Set the listing down again in full, word for word, with the pictures left out.
++++++
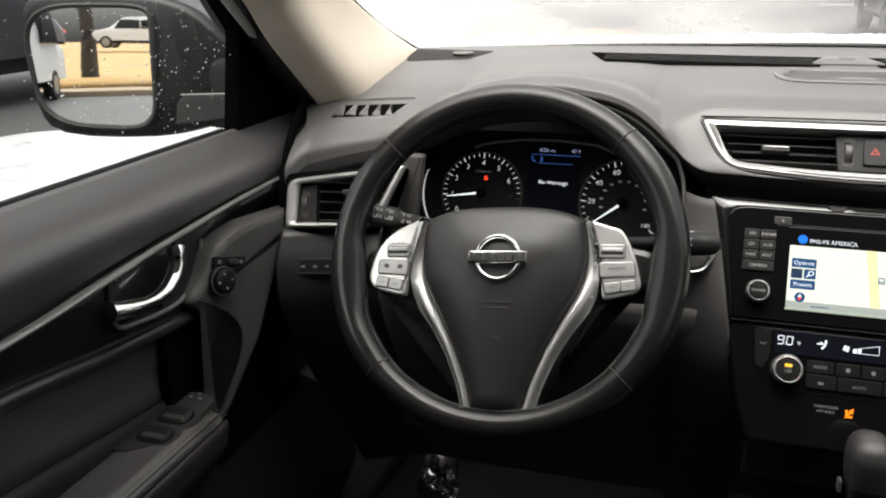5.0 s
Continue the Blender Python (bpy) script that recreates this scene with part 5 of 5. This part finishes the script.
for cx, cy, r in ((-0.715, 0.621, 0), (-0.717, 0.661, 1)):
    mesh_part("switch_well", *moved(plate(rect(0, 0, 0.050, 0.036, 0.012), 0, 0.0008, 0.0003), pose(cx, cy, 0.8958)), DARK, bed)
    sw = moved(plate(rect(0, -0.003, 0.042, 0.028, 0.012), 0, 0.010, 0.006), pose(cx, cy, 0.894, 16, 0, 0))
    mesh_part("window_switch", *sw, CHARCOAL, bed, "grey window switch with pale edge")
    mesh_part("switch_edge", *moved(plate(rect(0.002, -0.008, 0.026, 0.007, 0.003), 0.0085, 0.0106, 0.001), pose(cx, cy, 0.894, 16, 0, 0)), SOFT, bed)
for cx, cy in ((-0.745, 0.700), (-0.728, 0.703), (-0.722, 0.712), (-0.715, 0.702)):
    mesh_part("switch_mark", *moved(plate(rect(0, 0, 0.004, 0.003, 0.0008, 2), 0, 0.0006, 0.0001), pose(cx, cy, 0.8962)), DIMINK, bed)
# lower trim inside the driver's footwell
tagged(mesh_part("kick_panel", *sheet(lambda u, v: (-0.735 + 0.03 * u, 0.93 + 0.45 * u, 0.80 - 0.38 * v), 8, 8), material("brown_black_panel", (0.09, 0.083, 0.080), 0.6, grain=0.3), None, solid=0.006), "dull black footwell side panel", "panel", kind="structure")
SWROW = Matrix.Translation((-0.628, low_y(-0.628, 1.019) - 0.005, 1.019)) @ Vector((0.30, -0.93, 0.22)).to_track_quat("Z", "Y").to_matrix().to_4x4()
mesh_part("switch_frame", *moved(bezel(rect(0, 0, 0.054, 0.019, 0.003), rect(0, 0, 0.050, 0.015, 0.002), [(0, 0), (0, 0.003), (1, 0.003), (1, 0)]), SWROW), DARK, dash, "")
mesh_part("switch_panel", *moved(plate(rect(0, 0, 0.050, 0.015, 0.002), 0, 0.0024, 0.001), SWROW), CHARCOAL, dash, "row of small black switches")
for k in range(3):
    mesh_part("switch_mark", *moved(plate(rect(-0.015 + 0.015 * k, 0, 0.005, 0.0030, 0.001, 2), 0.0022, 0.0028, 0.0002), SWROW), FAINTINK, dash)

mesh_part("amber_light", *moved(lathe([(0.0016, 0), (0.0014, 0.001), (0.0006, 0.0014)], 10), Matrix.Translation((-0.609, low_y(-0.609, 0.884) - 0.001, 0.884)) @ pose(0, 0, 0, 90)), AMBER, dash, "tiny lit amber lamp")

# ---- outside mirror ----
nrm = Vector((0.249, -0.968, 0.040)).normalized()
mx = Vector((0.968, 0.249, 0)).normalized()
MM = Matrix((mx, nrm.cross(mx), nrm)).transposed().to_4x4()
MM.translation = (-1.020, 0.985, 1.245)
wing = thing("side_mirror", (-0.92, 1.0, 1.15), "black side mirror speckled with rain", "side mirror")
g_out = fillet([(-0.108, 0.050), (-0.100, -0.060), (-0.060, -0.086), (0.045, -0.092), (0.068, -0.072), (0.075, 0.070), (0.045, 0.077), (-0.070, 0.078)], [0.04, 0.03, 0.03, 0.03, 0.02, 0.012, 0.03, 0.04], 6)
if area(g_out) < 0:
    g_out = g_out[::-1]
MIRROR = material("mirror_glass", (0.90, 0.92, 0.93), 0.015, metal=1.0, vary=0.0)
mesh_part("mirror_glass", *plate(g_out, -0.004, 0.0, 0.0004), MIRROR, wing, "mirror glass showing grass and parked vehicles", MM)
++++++
THE SOLUTION.
5.0 s
Continue the Blender Python (bpy) script that recreates this scene with part 5 of 5. This part finishes the script.
for cx, cy, r in ((-0.715, 0.621, 0), (-0.717, 0.661, 1)):
    mesh_part("switch_well", *moved(plate(rect(0, 0, 0.050, 0.036, 0.012), 0, 0.0008, 0.0003), pose(cx, cy, 0.8958)), DARK, bed)
    sw = moved(plate(rect(0, -0.003, 0.042, 0.028, 0.012), 0, 0.010, 0.006), pose(cx, cy, 0.894, 16, 0, 0))
    mesh_part("window_switch", *sw, CHARCOAL, bed, "grey window switch with pale edge")
    mesh_part("switch_edge", *moved(plate(rect(0.002, -0.008, 0.026, 0.007, 0.003), 0.0085, 0.0106, 0.001), pose(cx, cy, 0.894, 16, 0, 0)), SOFT, bed)
for cx, cy in ((-0.745, 0.700), (-0.728, 0.703), (-0.722, 0.712), (-0.715, 0.702)):
    mesh_part("switch_mark", *moved(plate(rect(0, 0, 0.004, 0.003, 0.0008, 2), 0, 0.0006, 0.0001), pose(cx, cy, 0.8962)), DIMINK, bed)
# lower trim inside the driver's footwell
tagged(mesh_part("kick_panel", *sheet(lambda u, v: (-0.735 + 0.03 * u, 0.93 + 0.45 * u, 0.80 - 0.38 * v), 8, 8), material("brown_black_panel", (0.09, 0.083, 0.080), 0.6, grain=0.3), None, solid=0.006), "dull black footwell side panel", "panel", kind="structure")
SWROW = Matrix.Translation((-0.628, low_y(-0.628, 1.019) - 0.005, 1.019)) @ Vector((0.30, -0.93, 0.22)).to_track_quat("Z", "Y").to_matrix().to_4x4()
mesh_part("switch_frame", *moved(bezel(rect(0, 0, 0.054, 0.019, 0.003), rect(0, 0, 0.050, 0.015, 0.002), [(0, 0), (0, 0.003), (1, 0.003), (1, 0)]), SWROW), DARK, dash, "")
mesh_part("switch_panel", *moved(plate(rect(0, 0, 0.050, 0.015, 0.002), 0, 0.0024, 0.001), SWROW), CHARCOAL, dash, "row of small black switches")
for k in range(3):
    mesh_part("switch_mark", *moved(plate(rect(-0.015 + 0.015 * k, 0, 0.005, 0.0030, 0.001, 2), 0.0022, 0.0028, 0.0002), SWROW), FAINTINK, dash)

mesh_part("amber_light", *moved(lathe([(0.0016, 0), (0.0014, 0.001), (0.0006, 0.0014)], 10), Matrix.Translation((-0.609, low_y(-0.609, 0.884) - 0.001, 0.884)) @ pose(0, 0, 0, 90)), AMBER, dash, "tiny lit amber lamp")

# ---- outside mirror ----
nrm = Vector((0.249, -0.968, 0.040)).normalized()
mx = Vector((0.968, 0.249, 0)).normalized()
MM = Matrix((mx, nrm.cross(mx), nrm)).transposed().to_4x4()
MM.translation = (-1.020, 0.985, 1.245)
wing = thing("side_mirror", (-0.92, 1.0, 1.15), "black side mirror speckled with rain", "side mirror")
g_out = fillet([(-0.108, 0.050), (-0.100, -0.060), (-0.060, -0.086), (0.045, -0.092), (0.068, -0.072), (0.075, 0.070), (0.045, 0.077), (-0.070, 0.078)], [0.04, 0.03, 0.03, 0.03, 0.02, 0.012, 0.03, 0.04], 6)
if area(g_out) < 0:
    g_out = g_out[::-1]
MIRROR = material("mirror_glass", (0.90, 0.92, 0.93), 0.015, metal=1.0, vary=0.0)
mesh_part("mirror_glass", *plate(g_out, -0.004, 0.0, 0.0004), MIRROR, wing, "mirror glass showing grass and parked vehicles", MM)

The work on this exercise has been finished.